=== GIVEN PROBLEM ===
Transcribe every line exactly. Leave the pictures behind.

=== DATA LINES ===
↓

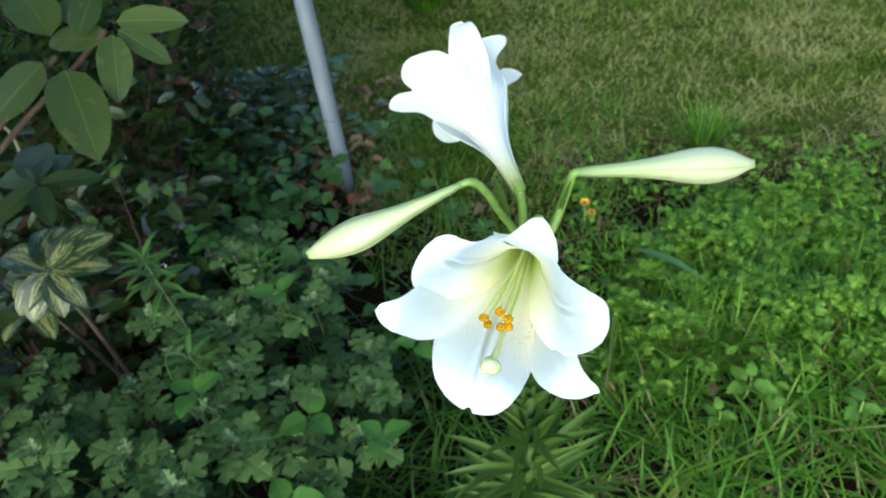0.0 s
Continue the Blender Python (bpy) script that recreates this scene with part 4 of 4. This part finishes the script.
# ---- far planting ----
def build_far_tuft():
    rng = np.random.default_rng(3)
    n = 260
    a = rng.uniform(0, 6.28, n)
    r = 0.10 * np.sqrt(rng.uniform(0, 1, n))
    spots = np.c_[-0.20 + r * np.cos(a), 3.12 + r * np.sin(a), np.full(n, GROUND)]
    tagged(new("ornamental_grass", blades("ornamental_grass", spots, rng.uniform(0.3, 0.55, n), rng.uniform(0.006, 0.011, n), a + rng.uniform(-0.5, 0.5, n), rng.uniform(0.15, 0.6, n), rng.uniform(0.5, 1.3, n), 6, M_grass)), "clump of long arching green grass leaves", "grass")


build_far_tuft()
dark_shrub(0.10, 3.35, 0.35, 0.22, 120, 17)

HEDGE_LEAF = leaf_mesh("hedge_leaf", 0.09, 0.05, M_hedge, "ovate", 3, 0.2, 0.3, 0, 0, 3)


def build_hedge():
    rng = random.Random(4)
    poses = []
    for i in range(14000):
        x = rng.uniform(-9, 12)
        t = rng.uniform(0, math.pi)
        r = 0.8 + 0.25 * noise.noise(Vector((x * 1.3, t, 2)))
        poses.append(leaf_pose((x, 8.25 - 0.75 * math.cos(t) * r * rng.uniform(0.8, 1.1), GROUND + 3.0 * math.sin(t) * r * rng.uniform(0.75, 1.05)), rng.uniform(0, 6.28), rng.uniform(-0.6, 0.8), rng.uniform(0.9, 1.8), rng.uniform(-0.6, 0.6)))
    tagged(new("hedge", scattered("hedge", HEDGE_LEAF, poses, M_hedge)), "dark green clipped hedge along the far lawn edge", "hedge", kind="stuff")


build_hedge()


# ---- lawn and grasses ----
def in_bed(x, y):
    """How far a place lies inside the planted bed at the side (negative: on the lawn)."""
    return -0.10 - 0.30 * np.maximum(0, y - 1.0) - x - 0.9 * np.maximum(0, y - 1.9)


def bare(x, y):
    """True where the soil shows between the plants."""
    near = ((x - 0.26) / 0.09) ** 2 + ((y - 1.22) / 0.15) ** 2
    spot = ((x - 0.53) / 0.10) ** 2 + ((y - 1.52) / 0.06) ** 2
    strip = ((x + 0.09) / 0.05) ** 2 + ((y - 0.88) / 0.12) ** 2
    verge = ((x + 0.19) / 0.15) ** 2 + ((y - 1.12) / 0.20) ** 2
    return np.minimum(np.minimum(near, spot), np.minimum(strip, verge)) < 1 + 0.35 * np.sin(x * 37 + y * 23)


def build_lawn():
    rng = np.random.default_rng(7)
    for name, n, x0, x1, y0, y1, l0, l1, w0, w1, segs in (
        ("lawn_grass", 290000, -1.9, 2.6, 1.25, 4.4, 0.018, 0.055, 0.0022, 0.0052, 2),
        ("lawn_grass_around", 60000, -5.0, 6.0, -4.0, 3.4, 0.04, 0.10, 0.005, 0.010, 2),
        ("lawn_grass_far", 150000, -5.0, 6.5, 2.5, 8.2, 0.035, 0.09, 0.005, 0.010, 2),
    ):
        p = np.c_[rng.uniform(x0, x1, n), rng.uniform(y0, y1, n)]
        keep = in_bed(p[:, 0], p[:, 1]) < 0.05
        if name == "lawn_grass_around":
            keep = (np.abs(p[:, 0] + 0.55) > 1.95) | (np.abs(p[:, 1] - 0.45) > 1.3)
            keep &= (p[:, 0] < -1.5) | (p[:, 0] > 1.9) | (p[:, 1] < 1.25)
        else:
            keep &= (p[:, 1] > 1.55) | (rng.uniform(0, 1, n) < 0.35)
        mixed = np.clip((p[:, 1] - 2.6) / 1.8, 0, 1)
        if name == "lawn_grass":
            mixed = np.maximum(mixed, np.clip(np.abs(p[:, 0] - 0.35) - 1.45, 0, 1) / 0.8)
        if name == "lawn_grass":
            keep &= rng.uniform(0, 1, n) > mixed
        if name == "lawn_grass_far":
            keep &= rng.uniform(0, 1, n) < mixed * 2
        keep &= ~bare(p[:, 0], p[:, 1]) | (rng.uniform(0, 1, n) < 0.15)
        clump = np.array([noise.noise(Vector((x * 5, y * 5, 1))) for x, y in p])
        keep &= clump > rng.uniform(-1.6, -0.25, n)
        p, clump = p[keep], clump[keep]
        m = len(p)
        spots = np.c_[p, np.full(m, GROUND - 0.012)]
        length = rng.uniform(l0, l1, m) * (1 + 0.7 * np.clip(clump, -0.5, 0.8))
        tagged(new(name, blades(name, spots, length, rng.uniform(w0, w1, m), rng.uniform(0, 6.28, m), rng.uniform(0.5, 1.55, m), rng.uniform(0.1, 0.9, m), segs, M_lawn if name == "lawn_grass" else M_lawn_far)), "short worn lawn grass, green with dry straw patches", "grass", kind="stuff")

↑

=== SOLUTION ===
0.0 s
Continue the Blender Python (bpy) script that recreates this scene with part 4 of 4. This part finishes the script.
# ---- far planting ----
def build_far_tuft():
    rng = np.random.default_rng(3)
    n = 260
    a = rng.uniform(0, 6.28, n)
    r = 0.10 * np.sqrt(rng.uniform(0, 1, n))
    spots = np.c_[-0.20 + r * np.cos(a), 3.12 + r * np.sin(a), np.full(n, GROUND)]
    tagged(new("ornamental_grass", blades("ornamental_grass", spots, rng.uniform(0.3, 0.55, n), rng.uniform(0.006, 0.011, n), a + rng.uniform(-0.5, 0.5, n), rng.uniform(0.15, 0.6, n), rng.uniform(0.5, 1.3, n), 6, M_grass)), "clump of long arching green grass leaves", "grass")


build_far_tuft()
dark_shrub(0.10, 3.35, 0.35, 0.22, 120, 17)

HEDGE_LEAF = leaf_mesh("hedge_leaf", 0.09, 0.05, M_hedge, "ovate", 3, 0.2, 0.3, 0, 0, 3)


def build_hedge():
    rng = random.Random(4)
    poses = []
    for i in range(14000):
        x = rng.uniform(-9, 12)
        t = rng.uniform(0, math.pi)
        r = 0.8 + 0.25 * noise.noise(Vector((x * 1.3, t, 2)))
        poses.append(leaf_pose((x, 8.25 - 0.75 * math.cos(t) * r * rng.uniform(0.8, 1.1), GROUND + 3.0 * math.sin(t) * r * rng.uniform(0.75, 1.05)), rng.uniform(0, 6.28), rng.uniform(-0.6, 0.8), rng.uniform(0.9, 1.8), rng.uniform(-0.6, 0.6)))
    tagged(new("hedge", scattered("hedge", HEDGE_LEAF, poses, M_hedge)), "dark green clipped hedge along the far lawn edge", "hedge", kind="stuff")


build_hedge()


# ---- lawn and grasses ----
def in_bed(x, y):
    """How far a place lies inside the planted bed at the side (negative: on the lawn)."""
    return -0.10 - 0.30 * np.maximum(0, y - 1.0) - x - 0.9 * np.maximum(0, y - 1.9)


def bare(x, y):
    """True where the soil shows between the plants."""
    near = ((x - 0.26) / 0.09) ** 2 + ((y - 1.22) / 0.15) ** 2
    spot = ((x - 0.53) / 0.10) ** 2 + ((y - 1.52) / 0.06) ** 2
    strip = ((x + 0.09) / 0.05) ** 2 + ((y - 0.88) / 0.12) ** 2
    verge = ((x + 0.19) / 0.15) ** 2 + ((y - 1.12) / 0.20) ** 2
    return np.minimum(np.minimum(near, spot), np.minimum(strip, verge)) < 1 + 0.35 * np.sin(x * 37 + y * 23)


def build_lawn():
    rng = np.random.default_rng(7)
    for name, n, x0, x1, y0, y1, l0, l1, w0, w1, segs in (
        ("lawn_grass", 290000, -1.9, 2.6, 1.25, 4.4, 0.018, 0.055, 0.0022, 0.0052, 2),
        ("lawn_grass_around", 60000, -5.0, 6.0, -4.0, 3.4, 0.04, 0.10, 0.005, 0.010, 2),
        ("lawn_grass_far", 150000, -5.0, 6.5, 2.5, 8.2, 0.035, 0.09, 0.005, 0.010, 2),
    ):
        p = np.c_[rng.uniform(x0, x1, n), rng.uniform(y0, y1, n)]
        keep = in_bed(p[:, 0], p[:, 1]) < 0.05
        if name == "lawn_grass_around":
            keep = (np.abs(p[:, 0] + 0.55) > 1.95) | (np.abs(p[:, 1] - 0.45) > 1.3)
            keep &= (p[:, 0] < -1.5) | (p[:, 0] > 1.9) | (p[:, 1] < 1.25)
        else:
            keep &= (p[:, 1] > 1.55) | (rng.uniform(0, 1, n) < 0.35)
        mixed = np.clip((p[:, 1] - 2.6) / 1.8, 0, 1)
        if name == "lawn_grass":
            mixed = np.maximum(mixed, np.clip(np.abs(p[:, 0] - 0.35) - 1.45, 0, 1) / 0.8)
        if name == "lawn_grass":
            keep &= rng.uniform(0, 1, n) > mixed
        if name == "lawn_grass_far":
            keep &= rng.uniform(0, 1, n) < mixed * 2
        keep &= ~bare(p[:, 0], p[:, 1]) | (rng.uniform(0, 1, n) < 0.15)
        clump = np.array([noise.noise(Vector((x * 5, y * 5, 1))) for x, y in p])
        keep &= clump > rng.uniform(-1.6, -0.25, n)
        p, clump = p[keep], clump[keep]
        m = len(p)
        spots = np.c_[p, np.full(m, GROUND - 0.012)]
        length = rng.uniform(l0, l1, m) * (1 + 0.7 * np.clip(clump, -0.5, 0.8))
        tagged(new(name, blades(name, spots, length, rng.uniform(w0, w1, m), rng.uniform(0, 6.28, m), rng.uniform(0.5, 1.55, m), rng.uniform(0.1, 0.9, m), segs, M_lawn if name == "lawn_grass" else M_lawn_far)), "short worn lawn grass, green with dry straw patches", "grass", kind="stuff")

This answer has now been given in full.